(3D scene code data)
........

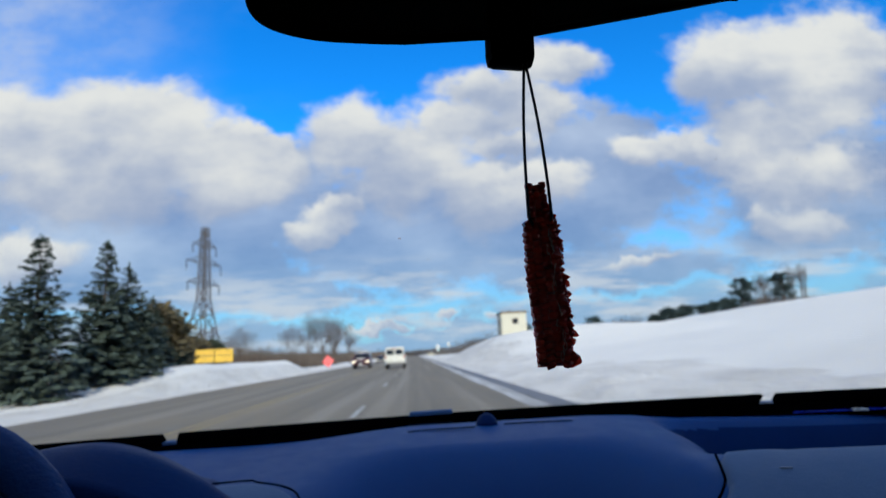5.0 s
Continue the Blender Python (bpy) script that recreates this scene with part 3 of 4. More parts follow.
def hut():
    z0 = float(ground_height(12.75, 75.0)) + 0.28
    t = thing("utility_hut", pose(12.75, 75.0, z0 - 0.35), "small cream stucco hut with a flat roof on a snowy mound", "hut")
    w, d, h = 1.55, 1.75, 2.85
    # walls with the window's opening in the front
    part("front_wall", boxes([((-0.88, -d, h / 2), (1.34, 0.2, h)), ((1.03, -d, h / 2), (1.04, 0.2, h)),
                              ((0.15, -d, 0.75), (0.72, 0.2, 1.5)), ((0.15, -d, h - 0.37), (0.72, 0.2, 0.74))]), STUCCO, t)
    part("side_wall", boxes([((-w, 0.1, h / 2), (0.2, 2 * d, h))]), STUCCO, t)
    part("side_wall", boxes([((w, 0.1, h / 2), (0.2, 2 * d, h))]), STUCCO, t)
    part("back_wall", boxes([((0, d + 0.1, h / 2), (2 * w, 0.2, h))]), STUCCO, t)
    part("roof", boxes([((0, 0, h + 0.10), (2 * w + 0.35, 2 * d + 0.45, 0.17))], 0.02), ROOF_EDGE, t, "dark felt flat roof")
    part("fascia", boxes([((0, -d - 0.235, h + 0.11), (2 * w + 0.37, 0.04, 0.22))], 0.008), WOOD_TRIM, t, "weathered wooden fascia")
    win = part("window", boxes([((0.15, -d - 0.08, 1.80), (0.60, 0.02, 0.60))]), CAR_GLASS, t, "dark window pane")
    part("window_frame", boxes([((-0.21, -d - 0.09, 1.80), (0.07, 0.06, 0.72)), ((0.51, -d - 0.09, 1.80), (0.07, 0.06, 0.72)),
                                ((0.15, -d - 0.09, 1.47), (0.65, 0.06, 0.07)), ((0.15, -d - 0.09, 2.13), (0.65, 0.06, 0.07)), ((0.15, -d - 0.10, 1.80), (0.6, 0.03, 0.03))]), WOOD_TRIM, win)
    part("door", boxes([((-w - 0.115, 0.2, 1.12), (0.05, 0.85, 2.0))], 0.01), WOOD_TRIM, t, "closed grey side door")
    v, f = lathe([(h + 0.15, 0.10), (h + 0.40, 0.10), (h + 0.41, 0.17), (h + 0.47, 0.15)], 12, "z")
    piece("roof_vent", [(x - 0.2, y, z) for x, y, z in v], f, DARK_STEEL, t)


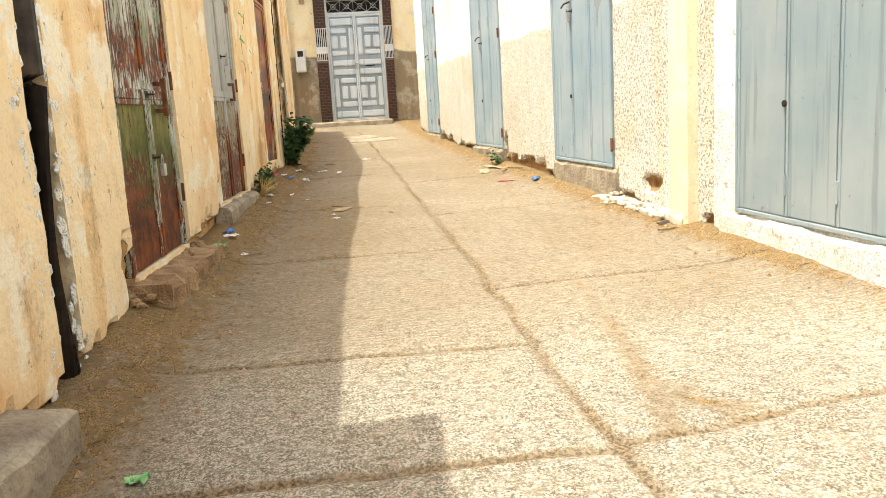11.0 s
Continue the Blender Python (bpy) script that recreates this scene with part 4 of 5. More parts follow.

........

Exercise description
Return the material word for word. Pictures are not part of the copy.

Complete response
5.0 s
Continue the Blender Python (bpy) script that recreates this scene with part 3 of 4. More parts follow.
def hut():
    z0 = float(ground_height(12.75, 75.0)) + 0.28
    t = thing("utility_hut", pose(12.75, 75.0, z0 - 0.35), "small cream stucco hut with a flat roof on a snowy mound", "hut")
    w, d, h = 1.55, 1.75, 2.85
    # walls with the window's opening in the front
    part("front_wall", boxes([((-0.88, -d, h / 2), (1.34, 0.2, h)), ((1.03, -d, h / 2), (1.04, 0.2, h)),
                              ((0.15, -d, 0.75), (0.72, 0.2, 1.5)), ((0.15, -d, h - 0.37), (0.72, 0.2, 0.74))]), STUCCO, t)
    part("side_wall", boxes([((-w, 0.1, h / 2), (0.2, 2 * d, h))]), STUCCO, t)
    part("side_wall", boxes([((w, 0.1, h / 2), (0.2, 2 * d, h))]), STUCCO, t)
    part("back_wall", boxes([((0, d + 0.1, h / 2), (2 * w, 0.2, h))]), STUCCO, t)
    part("roof", boxes([((0, 0, h + 0.10), (2 * w + 0.35, 2 * d + 0.45, 0.17))], 0.02), ROOF_EDGE, t, "dark felt flat roof")
    part("fascia", boxes([((0, -d - 0.235, h + 0.11), (2 * w + 0.37, 0.04, 0.22))], 0.008), WOOD_TRIM, t, "weathered wooden fascia")
    win = part("window", boxes([((0.15, -d - 0.08, 1.80), (0.60, 0.02, 0.60))]), CAR_GLASS, t, "dark window pane")
    part("window_frame", boxes([((-0.21, -d - 0.09, 1.80), (0.07, 0.06, 0.72)), ((0.51, -d - 0.09, 1.80), (0.07, 0.06, 0.72)),
                                ((0.15, -d - 0.09, 1.47), (0.65, 0.06, 0.07)), ((0.15, -d - 0.09, 2.13), (0.65, 0.06, 0.07)), ((0.15, -d - 0.10, 1.80), (0.6, 0.03, 0.03))]), WOOD_TRIM, win)
    part("door", boxes([((-w - 0.115, 0.2, 1.12), (0.05, 0.85, 2.0))], 0.01), WOOD_TRIM, t, "closed grey side door")
    v, f = lathe([(h + 0.15, 0.10), (h + 0.40, 0.10), (h + 0.41, 0.17), (h + 0.47, 0.15)], 12, "z")
    piece("roof_vent", [(x - 0.2, y, z) for x, y, z in v], f, DARK_STEEL, t)


11.0 s
Continue the Blender Python (bpy) script that recreates this scene with part 4 of 5. More parts follow.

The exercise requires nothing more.